The difference between this case and the problem statement is that we must show that for any $\mathbf{x}\in K\subset U$, $\mathbf{y}\in U$, the same inequality holds, while in the theorem, these two points $\mathbf{x}$ and $\mathbf{y}$ must be inside a ball of finite radius centered at $\mathbf{a}$.

We know that $df(\mathbf{x})$ is injective for $\mathbf{x}\in K$, but it is not true for any $\mathbf{y}\in U$. I was thinking to consider $B_{r}(\mathbf{x})$, but we must show that the distance between any point in $U$ and another in $K$ is finite, which I am not sure how to do, since $U$ is not necessarily bounded.

I am also confused what it means for $df(\mathbf{a})$ to be injective.

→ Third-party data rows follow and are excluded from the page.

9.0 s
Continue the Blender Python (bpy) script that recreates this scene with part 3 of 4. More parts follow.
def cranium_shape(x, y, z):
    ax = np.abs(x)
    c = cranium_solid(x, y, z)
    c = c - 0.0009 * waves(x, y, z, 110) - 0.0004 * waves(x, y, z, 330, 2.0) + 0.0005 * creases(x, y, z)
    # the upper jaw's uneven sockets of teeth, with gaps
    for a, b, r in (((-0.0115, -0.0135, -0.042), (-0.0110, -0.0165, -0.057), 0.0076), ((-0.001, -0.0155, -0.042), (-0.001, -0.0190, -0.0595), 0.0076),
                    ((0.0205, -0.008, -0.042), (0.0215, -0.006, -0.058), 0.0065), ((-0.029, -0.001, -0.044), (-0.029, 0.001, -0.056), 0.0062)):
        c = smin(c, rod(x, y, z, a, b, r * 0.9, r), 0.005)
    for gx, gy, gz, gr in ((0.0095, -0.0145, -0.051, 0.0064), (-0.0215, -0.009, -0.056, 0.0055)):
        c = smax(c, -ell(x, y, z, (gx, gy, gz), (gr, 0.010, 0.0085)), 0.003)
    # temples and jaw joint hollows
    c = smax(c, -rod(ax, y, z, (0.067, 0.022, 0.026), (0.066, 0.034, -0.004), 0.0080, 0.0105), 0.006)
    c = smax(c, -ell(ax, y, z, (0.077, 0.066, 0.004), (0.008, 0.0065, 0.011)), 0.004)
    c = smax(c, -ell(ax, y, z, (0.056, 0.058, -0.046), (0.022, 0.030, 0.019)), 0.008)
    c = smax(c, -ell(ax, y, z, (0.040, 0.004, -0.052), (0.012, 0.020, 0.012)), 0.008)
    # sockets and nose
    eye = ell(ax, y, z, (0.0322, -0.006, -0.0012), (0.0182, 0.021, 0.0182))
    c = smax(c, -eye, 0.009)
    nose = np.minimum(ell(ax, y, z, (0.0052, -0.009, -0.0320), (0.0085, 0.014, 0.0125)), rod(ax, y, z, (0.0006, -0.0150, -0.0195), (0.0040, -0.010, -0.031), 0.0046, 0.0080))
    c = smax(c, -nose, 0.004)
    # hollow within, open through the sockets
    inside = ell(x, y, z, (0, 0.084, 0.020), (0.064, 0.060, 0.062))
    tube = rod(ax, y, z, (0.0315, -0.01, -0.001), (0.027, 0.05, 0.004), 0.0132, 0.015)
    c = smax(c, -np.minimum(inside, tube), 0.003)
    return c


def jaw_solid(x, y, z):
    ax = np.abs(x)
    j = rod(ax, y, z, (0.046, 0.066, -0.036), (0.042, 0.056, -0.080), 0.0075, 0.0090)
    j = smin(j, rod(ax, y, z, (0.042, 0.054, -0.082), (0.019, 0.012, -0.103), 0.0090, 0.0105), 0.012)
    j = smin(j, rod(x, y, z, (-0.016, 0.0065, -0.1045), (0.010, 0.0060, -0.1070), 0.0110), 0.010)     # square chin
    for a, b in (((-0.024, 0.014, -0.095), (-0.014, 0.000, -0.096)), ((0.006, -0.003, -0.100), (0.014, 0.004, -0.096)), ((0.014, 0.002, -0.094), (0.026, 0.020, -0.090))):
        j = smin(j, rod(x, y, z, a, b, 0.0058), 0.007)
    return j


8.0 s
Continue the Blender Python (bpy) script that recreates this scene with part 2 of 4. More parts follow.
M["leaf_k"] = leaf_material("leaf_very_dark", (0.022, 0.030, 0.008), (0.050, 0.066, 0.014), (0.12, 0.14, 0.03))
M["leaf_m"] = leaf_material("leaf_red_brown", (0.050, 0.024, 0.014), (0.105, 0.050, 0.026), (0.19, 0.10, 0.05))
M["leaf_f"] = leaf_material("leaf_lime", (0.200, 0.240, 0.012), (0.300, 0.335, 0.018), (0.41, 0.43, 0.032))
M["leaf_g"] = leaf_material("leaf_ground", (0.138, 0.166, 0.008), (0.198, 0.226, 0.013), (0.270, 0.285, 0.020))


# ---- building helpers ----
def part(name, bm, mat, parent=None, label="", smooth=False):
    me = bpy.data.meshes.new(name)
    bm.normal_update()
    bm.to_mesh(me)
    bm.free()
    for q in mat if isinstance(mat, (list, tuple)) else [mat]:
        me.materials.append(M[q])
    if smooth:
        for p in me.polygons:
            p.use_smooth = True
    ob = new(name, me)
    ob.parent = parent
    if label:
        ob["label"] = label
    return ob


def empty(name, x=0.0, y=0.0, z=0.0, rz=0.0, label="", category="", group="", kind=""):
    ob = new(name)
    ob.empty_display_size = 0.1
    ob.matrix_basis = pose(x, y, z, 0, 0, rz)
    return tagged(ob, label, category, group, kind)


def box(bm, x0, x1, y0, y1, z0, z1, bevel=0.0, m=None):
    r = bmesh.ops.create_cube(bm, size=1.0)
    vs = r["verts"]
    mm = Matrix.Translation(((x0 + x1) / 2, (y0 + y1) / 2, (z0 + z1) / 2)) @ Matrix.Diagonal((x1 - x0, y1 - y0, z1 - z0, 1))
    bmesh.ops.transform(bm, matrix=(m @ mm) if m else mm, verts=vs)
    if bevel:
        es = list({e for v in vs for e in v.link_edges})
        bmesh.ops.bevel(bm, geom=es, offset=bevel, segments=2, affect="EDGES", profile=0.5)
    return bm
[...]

Would that not be an explicit point in $\mathbb{R}^{n}$, since it is the differential of $f$ evaluated at $\mathbf{a}$? Or is the theorem essentially saying the conclusion holds if it is injective at any point in which the function is strongly differentiable?

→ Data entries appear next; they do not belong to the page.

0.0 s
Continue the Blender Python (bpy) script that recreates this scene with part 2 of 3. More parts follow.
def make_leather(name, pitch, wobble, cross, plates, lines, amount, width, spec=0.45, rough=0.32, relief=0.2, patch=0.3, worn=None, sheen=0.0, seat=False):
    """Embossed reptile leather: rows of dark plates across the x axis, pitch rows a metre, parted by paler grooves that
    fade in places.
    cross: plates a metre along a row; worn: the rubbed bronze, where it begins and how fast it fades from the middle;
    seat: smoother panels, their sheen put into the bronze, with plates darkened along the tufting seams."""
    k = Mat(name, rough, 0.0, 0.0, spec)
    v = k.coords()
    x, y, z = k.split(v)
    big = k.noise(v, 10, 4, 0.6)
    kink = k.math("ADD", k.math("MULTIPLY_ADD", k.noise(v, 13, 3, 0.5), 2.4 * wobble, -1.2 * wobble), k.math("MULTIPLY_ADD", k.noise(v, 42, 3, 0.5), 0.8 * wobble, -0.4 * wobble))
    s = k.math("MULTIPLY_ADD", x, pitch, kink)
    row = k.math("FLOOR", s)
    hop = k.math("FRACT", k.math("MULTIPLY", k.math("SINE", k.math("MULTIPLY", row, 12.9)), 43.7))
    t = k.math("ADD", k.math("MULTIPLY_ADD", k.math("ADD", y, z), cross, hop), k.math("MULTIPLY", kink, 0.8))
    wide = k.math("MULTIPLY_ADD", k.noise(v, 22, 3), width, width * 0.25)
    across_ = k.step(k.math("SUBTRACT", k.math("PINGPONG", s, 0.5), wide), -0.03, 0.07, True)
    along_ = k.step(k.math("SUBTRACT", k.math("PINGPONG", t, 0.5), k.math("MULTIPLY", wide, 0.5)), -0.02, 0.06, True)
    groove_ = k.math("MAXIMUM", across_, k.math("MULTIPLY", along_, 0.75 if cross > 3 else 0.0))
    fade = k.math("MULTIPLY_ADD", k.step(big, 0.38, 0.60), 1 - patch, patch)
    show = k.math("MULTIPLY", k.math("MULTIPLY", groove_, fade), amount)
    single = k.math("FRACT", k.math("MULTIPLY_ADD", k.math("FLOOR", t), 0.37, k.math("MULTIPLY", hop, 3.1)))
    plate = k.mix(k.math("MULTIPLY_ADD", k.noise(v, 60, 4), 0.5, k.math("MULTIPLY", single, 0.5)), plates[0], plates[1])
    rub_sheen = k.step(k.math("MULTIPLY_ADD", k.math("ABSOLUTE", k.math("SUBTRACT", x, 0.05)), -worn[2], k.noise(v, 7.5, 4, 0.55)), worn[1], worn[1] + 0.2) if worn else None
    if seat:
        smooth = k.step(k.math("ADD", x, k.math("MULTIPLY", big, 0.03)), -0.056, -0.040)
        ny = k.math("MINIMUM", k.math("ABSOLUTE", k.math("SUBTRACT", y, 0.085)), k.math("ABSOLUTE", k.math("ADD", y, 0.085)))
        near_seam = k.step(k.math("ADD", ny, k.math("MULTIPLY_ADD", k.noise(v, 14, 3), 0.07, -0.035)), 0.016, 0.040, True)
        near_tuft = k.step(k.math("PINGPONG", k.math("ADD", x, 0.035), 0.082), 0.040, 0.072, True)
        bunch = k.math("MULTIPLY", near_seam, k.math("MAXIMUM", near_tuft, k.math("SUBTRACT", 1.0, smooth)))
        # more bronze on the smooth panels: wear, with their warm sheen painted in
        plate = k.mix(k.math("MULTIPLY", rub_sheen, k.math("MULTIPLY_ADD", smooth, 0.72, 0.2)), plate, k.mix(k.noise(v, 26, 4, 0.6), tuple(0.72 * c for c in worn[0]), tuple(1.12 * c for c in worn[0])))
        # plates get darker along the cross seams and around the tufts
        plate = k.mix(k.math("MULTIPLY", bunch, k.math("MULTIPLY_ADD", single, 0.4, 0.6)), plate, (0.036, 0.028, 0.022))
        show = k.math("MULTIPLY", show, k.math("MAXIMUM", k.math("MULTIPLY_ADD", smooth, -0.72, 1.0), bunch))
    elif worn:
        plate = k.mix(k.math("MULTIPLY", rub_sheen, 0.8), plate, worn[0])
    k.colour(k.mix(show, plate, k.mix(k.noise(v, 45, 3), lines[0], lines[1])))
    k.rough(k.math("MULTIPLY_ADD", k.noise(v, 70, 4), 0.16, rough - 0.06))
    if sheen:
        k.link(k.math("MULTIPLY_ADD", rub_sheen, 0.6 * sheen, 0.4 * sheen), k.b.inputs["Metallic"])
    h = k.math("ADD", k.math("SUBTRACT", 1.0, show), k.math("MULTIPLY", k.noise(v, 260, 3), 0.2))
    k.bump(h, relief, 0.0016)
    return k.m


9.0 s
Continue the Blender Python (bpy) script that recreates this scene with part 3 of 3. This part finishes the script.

Any suggestions on how to approach this problem are appreciated!

Answer 1

If the theorem fails, then for each choice of $c,r>0,$ there are $x\in K,y\in U$ with $|y-x|<r$ and $|f(y)-f(x)|<c|y-x|.$ In particular, for $c=r=1/k,k=1,2,\dots,$ there exist $x_k\in K,y_k\in U$ with $|y_k-x_k|<1/k$ and $|f(y_k)-f(x_k)|<(1/k)|y_k-x_k|.$

Now $K$ is compact, so there exists a subsequence $x_{k_j}$ converging to some $x_0\in K.$ Because $|y_{k_j}-x_{k_j}|<1/k_j,$ we also have $y_{k_j}\to x_0.$ By the theorem we are given, there exist $c,r>0$ that "work" in $B(x_0,r).$ But for large $j$ we will have $1/k_j$ smaller than both $c$ and $r/2.$ For such $j$ we then have $x_{k_j},y_{k_j}\in B(x_0,r),$ while $|f(y_{k_j})-f(x_{k_j})|<(1/k_j)|y_{k_j}-x_{k_j}|<c|y_{k_j}-x_{k_j}|.$ That's a contradiction, proving the desired result.

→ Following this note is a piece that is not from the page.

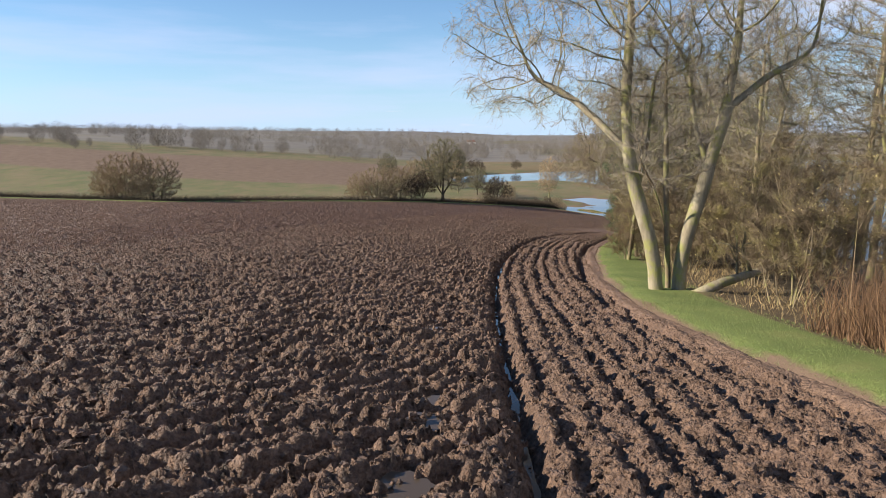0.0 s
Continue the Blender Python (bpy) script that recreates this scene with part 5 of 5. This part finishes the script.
def house(name, label, x, y, turn, w, d, h, roof):
    """A far gabled house: walls, roof, windows, chimney."""
    top = tagged(new(name), label, "house")
    part("wall", box(-w / 2, -d / 2, -1, w / 2, d / 2, h), WALL.m, top, "", False)
    e = 0.4
    v = np.array([(-w / 2 - e, -d / 2 - e, h - 0.1), (w / 2 + e, -d / 2 - e, h - 0.1), (w / 2 + e, d / 2 + e, h - 0.1), (-w / 2 - e, d / 2 + e, h - 0.1), (-w / 2 - e, 0, h + roof), (w / 2 + e, 0, h + roof)])
    me = bpy.data.meshes.new("roof")
    me.from_pydata([tuple(p) for p in v], [], [(0, 1, 5, 4), (2, 3, 4, 5), (0, 4, 3), (1, 2, 5), (0, 3, 2, 1)])
    me.materials.append(TILE.m)
    new("roof", me).parent = top
    part("chimney", box(w * 0.3, -0.4, h, w * 0.3 + 0.9, 0.4, h + roof + 1.0), TILE.m, top, "", False)
    for k in range(4):
        for z in (0.9, 3.4):
            if z + 1.3 < h:
                cx = -w / 2 + w * (k + 0.5) / 4
                part("window", box(cx - 0.5, -d / 2 - 0.05, z, cx + 0.5, -d / 2 + 0.05, z + 1.3), GLASS.m, top, "", False)
    return stand(top, x, y, turn)


house("farmhouse", "small white gabled house among far trees", 400, 1005, 65, 7, 9, 5, 4.5)
house("farmhouse", "white farmhouse far across the valley", 38, 1010, 10, 11, 7, 3.6, 2.6)


def puddles():
    """Separate narrow pools along the deepest furrow, and a few beside it."""
    rg = np.random.default_rng(19)
    pts = np.array(WET[1:14], float)
    length = np.r_[0, np.cumsum(np.hypot(*np.diff(pts, axis=0).T))]
    at = 1.0
    while at < length[-1] - 5:
        long = rg.uniform(0.9, 3.4)
        s = np.arange(at, at + long, 0.1)
        x, y = np.interp(s, length, pts[:, 0]), np.interp(s, length, pts[:, 1])
        tx, ty = np.gradient(x), np.gradient(y)
        n = np.hypot(tx, ty)
        nx, ny = ty / n, -tx / n
        z = np.full(len(s), float((slope(x, y) - 0.205).min())) + 0.4 * (slope(x, y) - slope(x, y).min())
        half = 0.075 * np.sqrt(np.sin(np.linspace(0.02, 3.12, len(s)))) * (0.55 + 0.8 * vnoise(x, y, 0.35, 5.5))
        v = np.concatenate([np.stack([x - nx * half, y - ny * half, z], 1), np.stack([x + nx * half, y + ny * half, z], 1)])
        k = len(s)
        i = np.arange(k - 1)
        f = np.stack([i, i + k, i + k + 1, i + 1], 1)
        tagged(mesh_object("furrow_puddle", v, f, PUDDLE), "narrow strip of rain water standing in the deepest furrow", "puddle", "puddles in the furrow")
        at += long + rg.uniform(0.1, 0.9)


puddles()


def pools():
    rg = np.random.default_rng(23)
    for x, y, r in POOLS:
        a = np.linspace(0, 6.283, 25)[:-1]
        rr = r * (0.75 + 0.5 * vnoise(3 * np.cos(a) + x, 3 * np.sin(a) + y, 1.1, 3.0))
        z = float(slope(x, y)) - 0.055
        v = np.concatenate([[(x, y, z)], np.stack([x + rr * np.cos(a), y + 1.3 * rr * np.sin(a), np.full(24, z)], 1)])
        i = np.arange(24)
        f = np.stack([0 * i, 1 + i, 1 + (i + 1) % 24], 1)
        tagged(mesh_object("puddle", v, f, PUDDLE), "small muddy puddle between the clods", "puddle", "puddles in the furrow")


pools()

Note: The above replaces an earlier answer to an earlier question.

Answer 2

To apply the known theorem, you can use a general trick for compact sets: if you have a result that holds at every point in this set, and if one of the things that this result gives you at each point is a neighbourhood of that point, then you've got an open cover of the compact set, so pass to a finite subcover so that you can focus attention on finitely many points; that might be enough.

So in this case, take the collection of all triples $(\mathbf{a},c,r) \in K \times (0,\infty) \times (0,\infty)$ such that for $\mathbf{x}, \mathbf{y} \in U$, $\lVert{f(\mathbf{x})-f(\mathbf{y})}\rVert \geq c\,\lVert{\mathbf{x}-\mathbf{y}}\rVert$ whenever $\lVert{\mathbf{a}-\mathbf{x}}\rVert < r$ and $\lVert{\mathbf{a}-\mathbf{y}}\rVert < r$; each such triple defines an open set $B_{r/2}(\mathbf{a})$. Your theorem guarantees that each $\mathbf{a} \in K$ (indeed each $\mathbf{a} \in U$) shows up in at least one such triple; since $\mathbf{a} \in B_{r/2}(\mathbf{a})$, this means that these open sets form an open cover of $K$. So there is a finite subcover, indexed by a finite collection of triples $(\mathbf{a}_i,c_i,r_i)$ for $i = 1, \ldots, n$. Let $c$ be $\min_i c_i$, and let $r$ be $\min_i (r_i/2)$ (which is why we need a finite subcover). Then if $\lVert{\mathbf{x}-\mathbf{y}}\rVert < r$ for some $\mathbf{x} \in K$ and $\mathbf{y} \in U$, we have $\mathbf{x} \in B_{r_i/2}(\mathbf{a}_i)$ for some $\mathbf{a}_i$ (which is why we need a finite subcover), so $\lVert{\mathbf{a}_i-\mathbf{x}}\rVert < r_i/2 < r_i$ and $$\lVert{\mathbf{a}_i-\mathbf{y}}\rVert \leq \lVert{\mathbf{a}_i-\mathbf{x}}\rVert + \lVert{\mathbf{x}-\mathbf{y}}\rVert < r_i/2 + r \leq r_i/2 + r_i/2 = r_i$$ (which is why I had divide $r$ by $2$ all the time), so $\lVert{f(\mathbf{x})-f(\mathbf{y})}\rVert \geq c_i\,\lVert{\mathbf{x}-\mathbf{y}}\rVert \geq c\,\lVert{\mathbf{x}-\mathbf{y}}\rVert$, QED.